正義中毒にわざと餌を撒いて躍らせる「炎上ビジネス」とは/『人は、なぜ他人を許せないのか?』⑤

社会

公開日:2020/3/31

炎上、不謹慎狩り、不倫叩き、ハラスメント…世の中に渦巻く「許せない」感情の暴走は、脳の構造が引き起こしていた!「人を許せない」という感情がどのように生まれるのか、その発露の仕組みを脳科学の観点から解き明かしていきます。

『人は、なぜ他人を許せないのか?』(中野信子/アスコム)

自分と異なるものをバカにしあう不毛な社会

 SNSで飛び交っている、正義中毒者がなぜか頻繁に使用する単語は「バカ」です。

 自分が絶対的に正しいという過剰な思い込みから、異なる考えを持つ他人をバカと決めつけ、攻撃(バッシング)を加えます。

 災害時などに見られる過剰な不謹慎叩きや、芸能人の不倫叩きも、こうした見方から再考すれば、「あいつはバカだ」「あんなバカなことをするやつは許せない」「叩かれて当然だ」という、正義中毒者の暴走と見ることができるのです。

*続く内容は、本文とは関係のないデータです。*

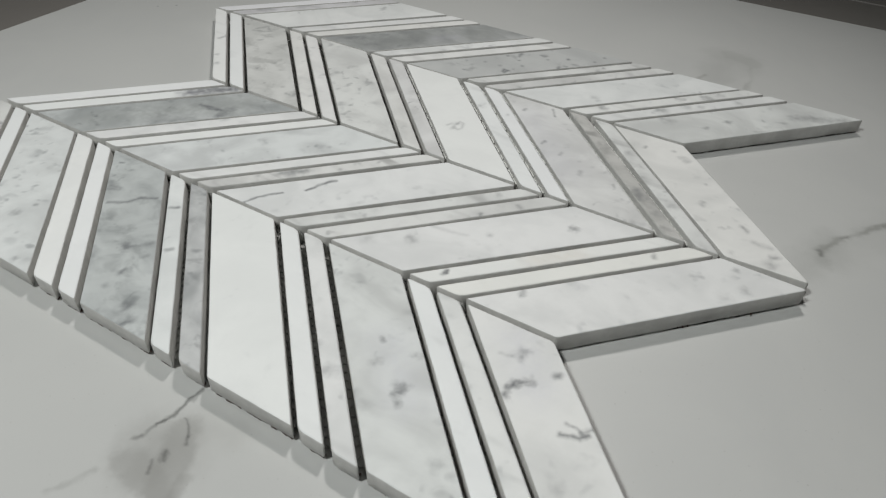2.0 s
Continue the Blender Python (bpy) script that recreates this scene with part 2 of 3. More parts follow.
vein(0.0016, 0.40, BROWN, True, (0.0690, -0.0200), (0.0850, -0.0330), (0.1060, -0.0470), (0.1310, -0.0580))
vein(0.0110, 0.15, GREY, False, (0.0300, 0.0000), (0.0880, -0.0350), (0.1300, -0.0600))
# faint feathers by the side edge of the sheet
vein(0.0016, 0.50, BROWN, True, (0.1560, 0.0770), (0.1590, 0.0815), (0.1670, 0.0875), (0.1730, 0.0862))
vein(0.0100, 0.26, GREY, False, (0.1660, 0.0800), (0.1930, 0.0809))
vein(0.0015, 0.30, GREY, True, (0.1681, 0.0611), (0.1813, 0.0615), (0.1975, 0.0650))
vein(0.0105, 0.20, GREY, False, (0.2070, 0.0840), (0.2060, 0.0720), (0.1950, 0.0660))
vein(0.0060, 0.18, GREY, "hard", (0.2110, 0.0800), (0.2040, 0.0640))
# loose strokes within the clouded corner
vein(0.0030, 0.55, BROWN, True, (0.1960, 0.4090), (0.2040, 0.4040), (0.2070, 0.3950), (0.2065, 0.3830))
vein(0.0030, 0.40, BROWN, True, (0.1985, 0.3780), (0.2020, 0.3660))
vein(0.0012, 0.60, INK, False, (0.1790, 0.3890), (0.1825, 0.3852))
vein(0.0012, 0.50, INK, False, (0.2030, 0.3612), (0.2048, 0.3600))
vein(0.0022, 0.42, BROWN, True, (0.2120, 0.3560), (0.2210, 0.3605), (0.2300, 0.3590), (0.2456, 0.3549))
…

 ネットの登場とSNSの普及によって、私たちはより正義中毒にかかりやすくなりました。また、中毒症状が全世界に公開される場が出現してしまったことで、誰がバカなのか、誰が自分よりも劣っているのかを常に気にし続けなければならない状況が派生的に誕生しました。自分がバカだと思われることを恐れ、自分がターゲットにならないために、パッシブに他人を叩く行為に加担する(あるいはスルーして助けない)という現象が見られるようになったのです。これは、自分がいじめのターゲットにならないように、いじめに加担する構造とよく似ています。

 

 1984年、ニュージーランド・オタゴ大学のジェームズ・フリンが提唱したところでは、人類は20世紀以降、知能指数(IQ)を年々向上させていると言われます。1932年と1978年のIQを比較すると13.8ポイント高くなっており、1年に0.3ポイントずつ上昇していくというのです。これは「フリン効果」と呼ばれています(The mean IQ of Americans: Massive gains 1932 to 1978.(Flynn, J. R. (1984).)Psychological Bulletin, 95(1), 29-51.)。

 栄養状態の改善や、情報、知識を得るためのツールの充実によって人は着実に知能が上がっているはずなのに、互いをけなし合い、不毛に消耗し合う正義中毒がどんどん重篤になっているというのは、なんとも皮肉な話です。元々は人間も動物と同じ、ただ生まれて、食べて育ち、起きて寝て、子を産み育てて死んでいくだけの存在だったのに、なまじ脳を発達させてしまったために、苦しむようになってしまった。互いにバカと罵り合いながら、解決しようのない、そもそも解決する気もない争いを続けているのが人間という種の特徴なのだとしたら、最も悲しい生き物だと言えるかもしれません。

炎上ビジネスに踊らされる正義中毒者たち

 一方、他人の粗探しに奔走する正義中毒の人たちを一歩引いたところから冷ややかに俯瞰している人もいます。そのなかには、大勢の正義中毒者をコントロールすることで、うまくビジネスにしてしまう例もあります。いわゆる「炎上ビジネス」と呼ばれるものです。

 正義中毒者は、常に自らを絶対的な正義と確信できる不正義を飢えた動物のように求めています。ですから、これをエンターテインメントビジネスとして考えれば、わざとわかりやすい失態を演じて、彼らに餌を供給し、その代価として報酬を集める仕組みが成立するわけです。

 わかりやすい不正義の発生で世論が沸騰しているタイミングで、意図的に不正義とされている側をかばったり、正義のポジションで非難している人を厳しく批判する、というのも有効なタクティクスです。正義中毒者たちは燃料を与えられてますます勢いよく燃え上がり、同時にそれが新たな話題となります。ここで炎上ビジネスを仕掛けた側に注目が集まるわけです。最近の芸能界、芸能事務所を巡るさまざまな議論でも見られたように、SNSの出現でいわゆる外野が参画しやすい仕組みが作られたわけです。

 一方で、そうした行為を炎上ビジネスと批判することそのものが間違っているのではないか、言論封じではないか、などといった新たなテーマも浮上してきます。

 大事件になればなるほど、炎上のチャンスも増えていくことになるわけです。ここでは、話題としていかに素早く、気持ちよく、力強く沸騰するかがポイントなので、フラットな情報、ニュートラルな見方を保つための努力はあまり必要ありません。正義中毒者が喜んで消費してくれるような不正義なネタを、スピード感を伴って供給できれば、話題の拡散による知名度や認知度の向上、ひいてはビジネスのスケールアップにまでつながるという仕掛けです。